Reflections and comments on ACER’s Next steps: measuring reading progress
Strong governments and strong global institutions are important for defining, monitoring and addressing inequality in education. These three policy activities are linked by policy narratives that need to be strong, coherent and consistent to garner global legitimacy. The efforts of ACER’s Centre for Global Education and Monitoring is to be commended on this front.
Work on the United Nation’s Sustainable Global Development (SGD) goals goes back to 1972, and its 2030 agenda focusing on Poverty, Food, Health, Education, Gender and Water is laudable and an agenda to which we could all agree. However agreement on implementation requires the legitimation of a stronger narrative, and there are elements of the ACER approach that I would like to explore in this blog.
There are many things to like about ACER’s approach; the use of Item Response Theory (IRT) to develop a commonly agreed scale is one of them. IRT is a proven methodology for system and national evaluation, even though the methodology becomes suspect at the school, class and student levels. The other welcome element is the use of pairwise comparisons in the development of content. The recent increase in the use of teacher-based pairwise comparison is welcome because it reengages the teaching profession with scale formation, an engagement that has atrophied over recent decades due to the use of IRT scaling methodologies. However, in the ACER proposal teacher engagement seems limited to pairwise comparisons in preliminary item selection, and does not seem to extend to international agreement on content.

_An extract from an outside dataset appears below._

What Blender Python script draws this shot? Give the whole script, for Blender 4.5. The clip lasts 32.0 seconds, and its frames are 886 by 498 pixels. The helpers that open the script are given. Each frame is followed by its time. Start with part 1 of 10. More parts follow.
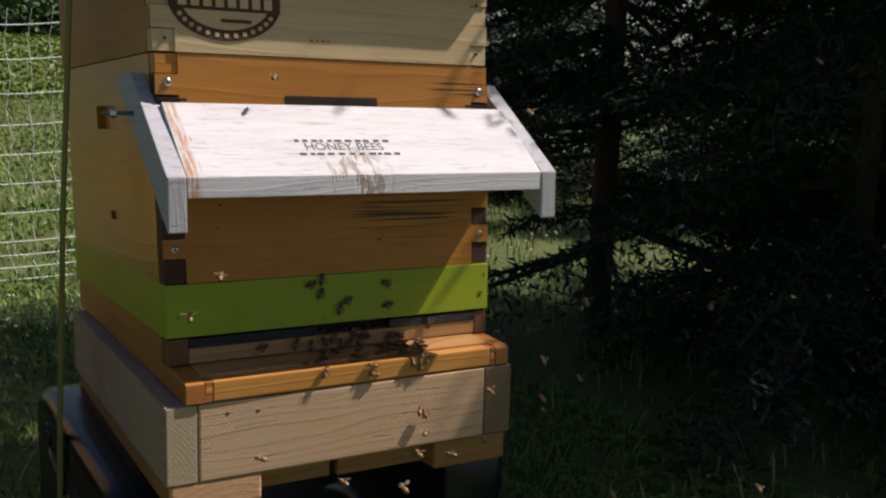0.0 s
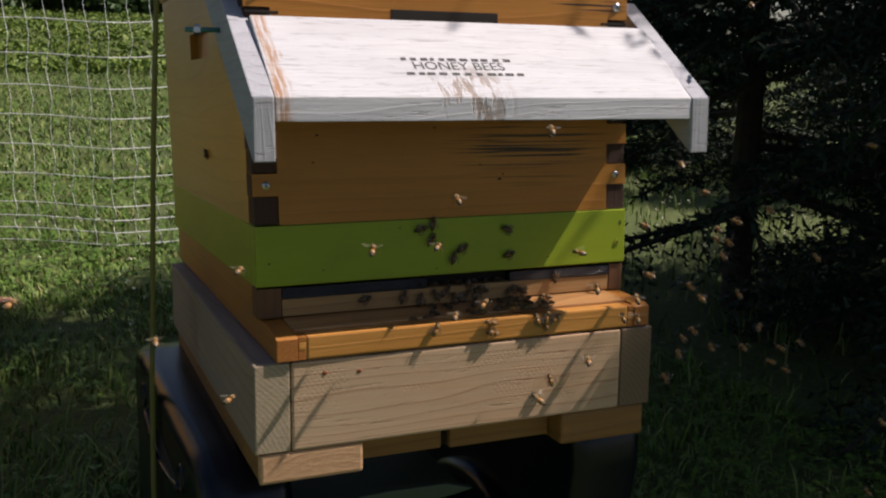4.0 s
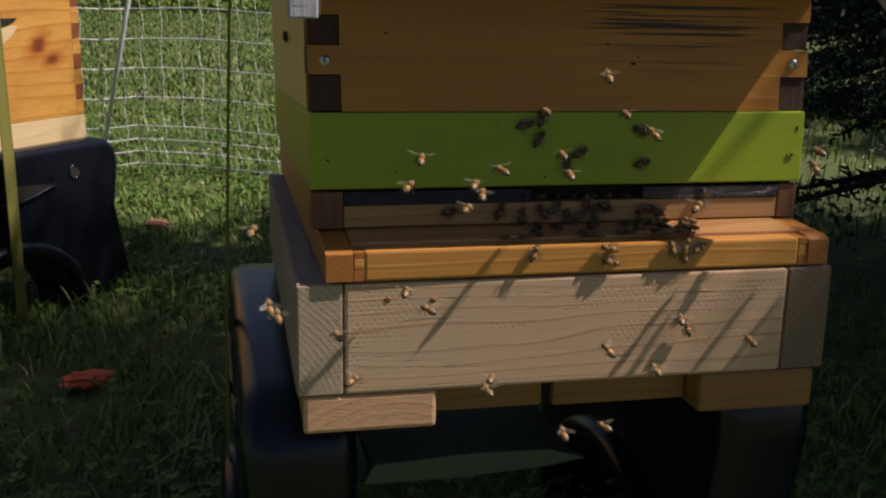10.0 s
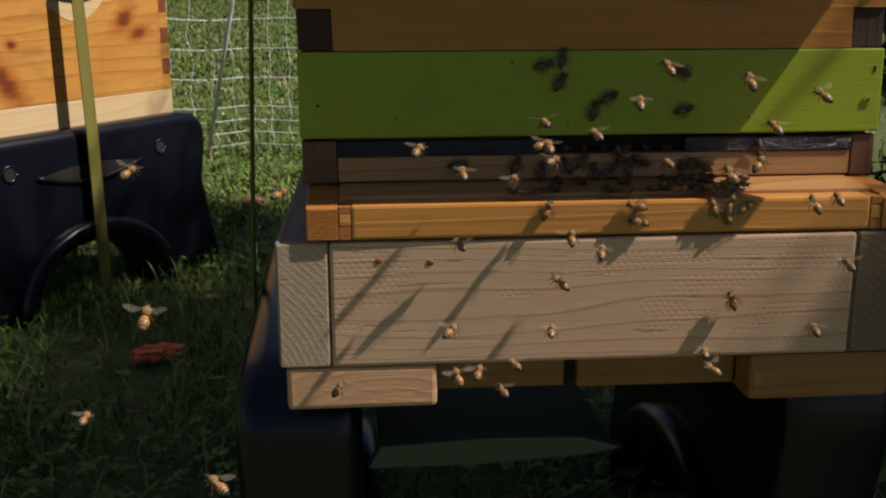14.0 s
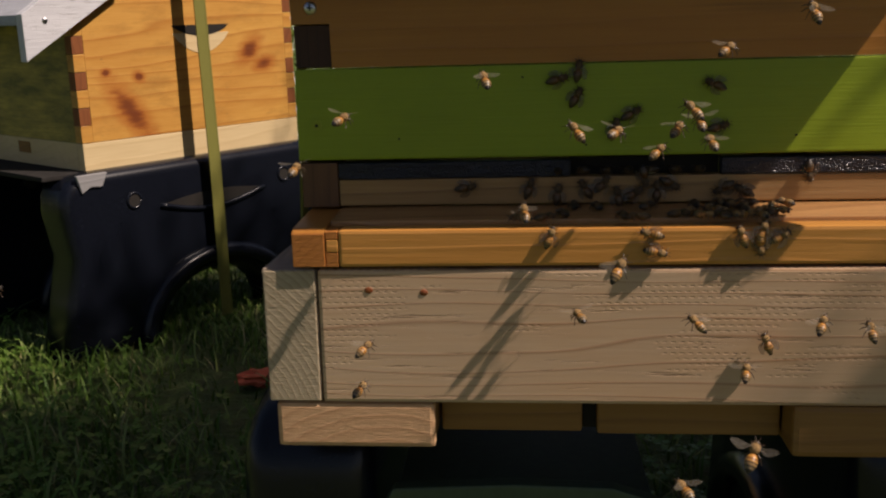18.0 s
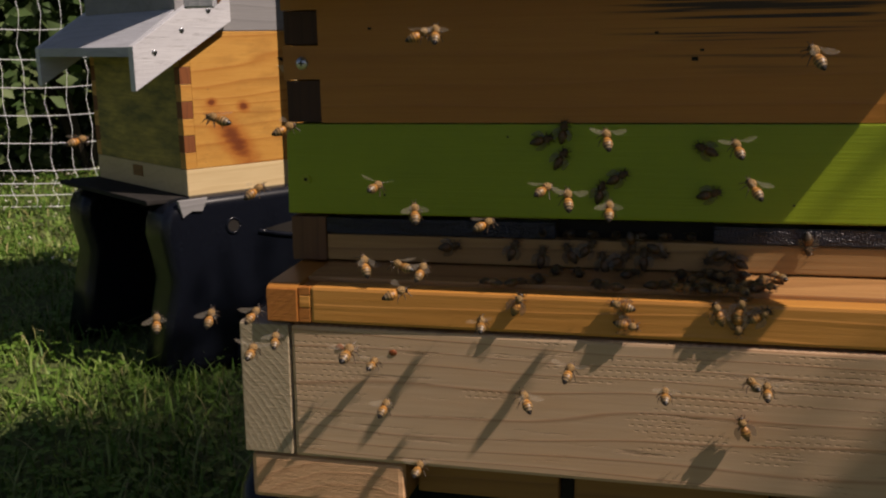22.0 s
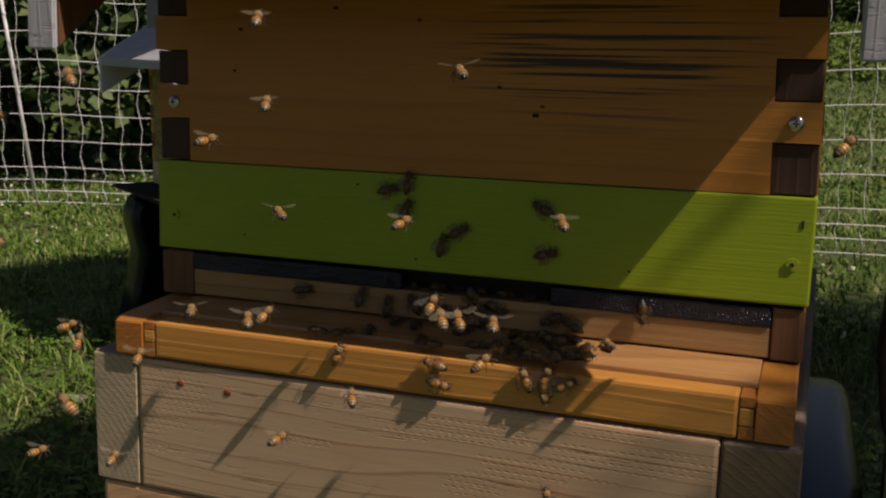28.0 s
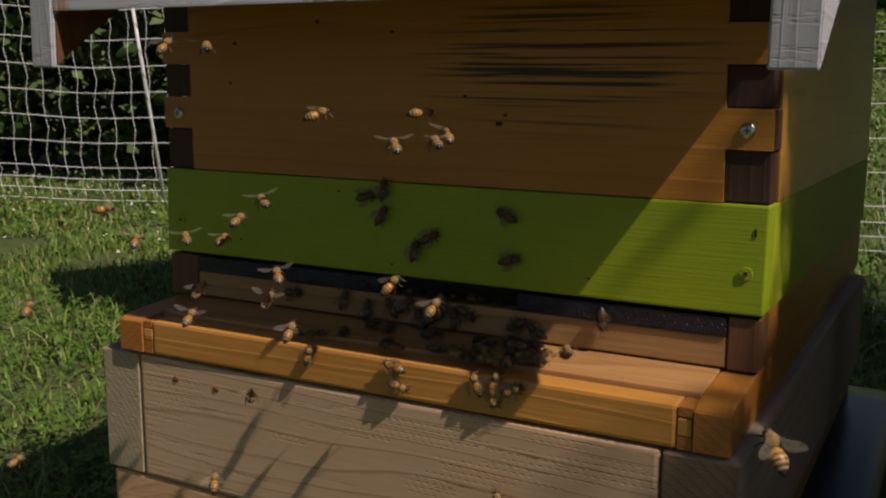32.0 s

Where the proposal is likely to encounter legitimation issues relate to the hypothesis that educational skills are universal across the target countries and able to be described on a common scale. Sure, technically this can be done, I’ve rarely seen any test data that doesn’t scale, and where some items don’t scale properly these can be removed for ‘mysterious item reasons’. However there is bound to be concern around the legitimacy of claims about the universality of scales developed in this manner.
As I have argued elsewhere [on a unifying principle], the notion of being able to universally ‘identify where a student is’ is problematic. There are many ways of describing this issue. One way is to say that it’s too Kantian and ignores the work of Hegel in showing that knowledge is historically and socially located, and the work of Marxists that shows that formulations of knowledge can reinforce disadvantage. Another way is to describe the approach as too metaphysical by presupposing a universal Cartesian space in which students can be located. Realism is yet another word that comes to mind, an approach that assumes that what IRT measures actually exists in reality. Again, as I have argued elsewhere [constellation and continuum], the continuum metaphor is only one way to describe learning progress. So the observation that ‘progression occurs in a somewhat lumpy way’, is more than likely a reflection of the IRT model or metaphor, and not a phenomenon from the underlying reality of learning. This is not to discredit the validity of the IRT model or results derived from it for the purpose of international evaluation; it simply questions the universality of any claims made.
An alternative to presupposing universal realism across nations and cultures on matters such as reading and mathematics, is to develop a procedure for SGD countries to agree on what is common to all with respect to these content areas and to create a common scale around that agreed content and then report explicitly to that effect. That is, report that the scales represent what has agreed to be common, and not was is considered universal and enduring. The claims to universality, along with the described content methodology, could be characterised as cultural appropriation followed by cultural imperialism. Such an approach is likely to meet with resistance from teachers and the like at some point. People are social and cultural beings who use language to express themselves socially and culturally. Of course reading progress is important to these expressions and for prosperity, but these expressions are also specific to each cultural context and not a universal function of language.
French President Charles de Gaulle’s famous 1962 observation on “How can you govern a country which has two hundred and forty-six varieties of cheese?” provides a good example of where language equivalence does not mean cultural equivalence. Cheese (Australian), kaas (Dutch) and fromage (French) are language equivalents, but Australians have Cheddar and Tasty, the Dutch have Edam and Gouda, and the French have a much broader variety. Claims to social and cultural equivalence based on the simple language equivalence of ‘cheese’ is therefore likely to meet resistance. Reporting with claims to universality based on assessments that are only linguistically equivalent could therefore be perceived through a hegemonic narrative instead of the emancipatory one that is being sought by the UN.
It is difficult to know the status of the paper on which I’m commenting (research or marketing). It describes a comprehensive and worthwhile exercise, but it will require comprehensive consultation and discourse among target countries to develop legitimate measures that are acceptable to all.